Last week the Red Sox made news by issuing a lifetime ban to a fan who used racial slurs at Fenway Park. The most common question I’ve heard about asking about that is how, exactly, does a baseball team enforce a lifetime ban?
Teams don’t check IDs at the gate. There are facial recognition systems and cameras in place at some sporting events around the world, but that technology is (a) in its infancy; and (b) primarily aimed at dealing with criminal and terrorist threats, not individual fan bans over relatively mundane matters like general jackwagonry. In light of that, is a lifetime ban more of a symbolic gesture than anything?
Alex Reimer of WEEI.com spoke to the club about that. There’s a bit more to it than merely hoping someone rats out the guy who got banned if he shows up, but not much more to it. They’ve flagged his credit card so he can’t purchase tickets directly from the Red Sox with that card, but he could use StubHub or have a friend buy him tickets, so it’s not exactly airtight.
Mostly it’s just the honor system and the threat of a trespassing beef if he’s caught in Fenway. The spokesman:
“We know this isn’t a perfect or infallible system. And we recognize that enforcing it will be a difficult thing to do. But if the person is willing to take a risk and come back to the ballpark, there are actions that can be taken if they’re caught.”

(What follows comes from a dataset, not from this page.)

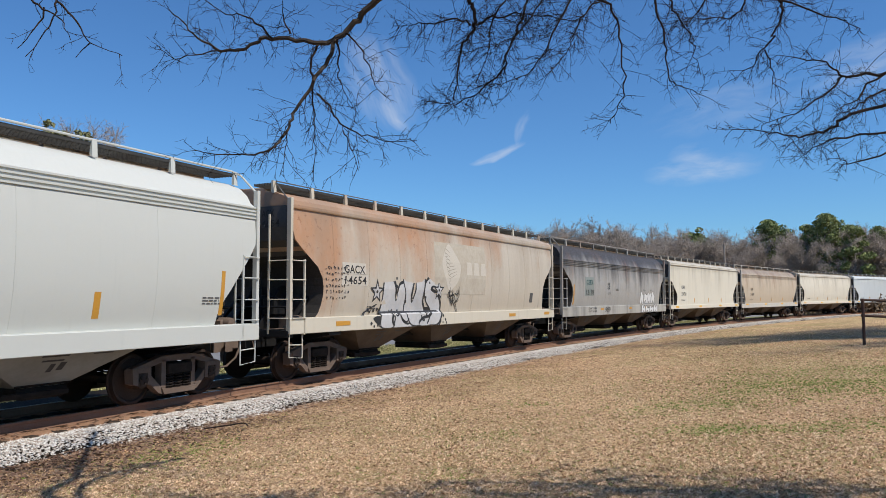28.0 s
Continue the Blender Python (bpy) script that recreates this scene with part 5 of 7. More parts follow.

Not much else you can do, really. But then again, my view of this is that the idea here isn’t specifically about keeping this one fan out of Fenway Park. It’s about the organization signaling to fans what it considers to be inappropriate behavior at the ballpark and using this guy’s ban as an example. Even if it lacks the sharpest teeth, I suspect people will be a bit more careful about displaying their jackwagonry while taking in a Sox game.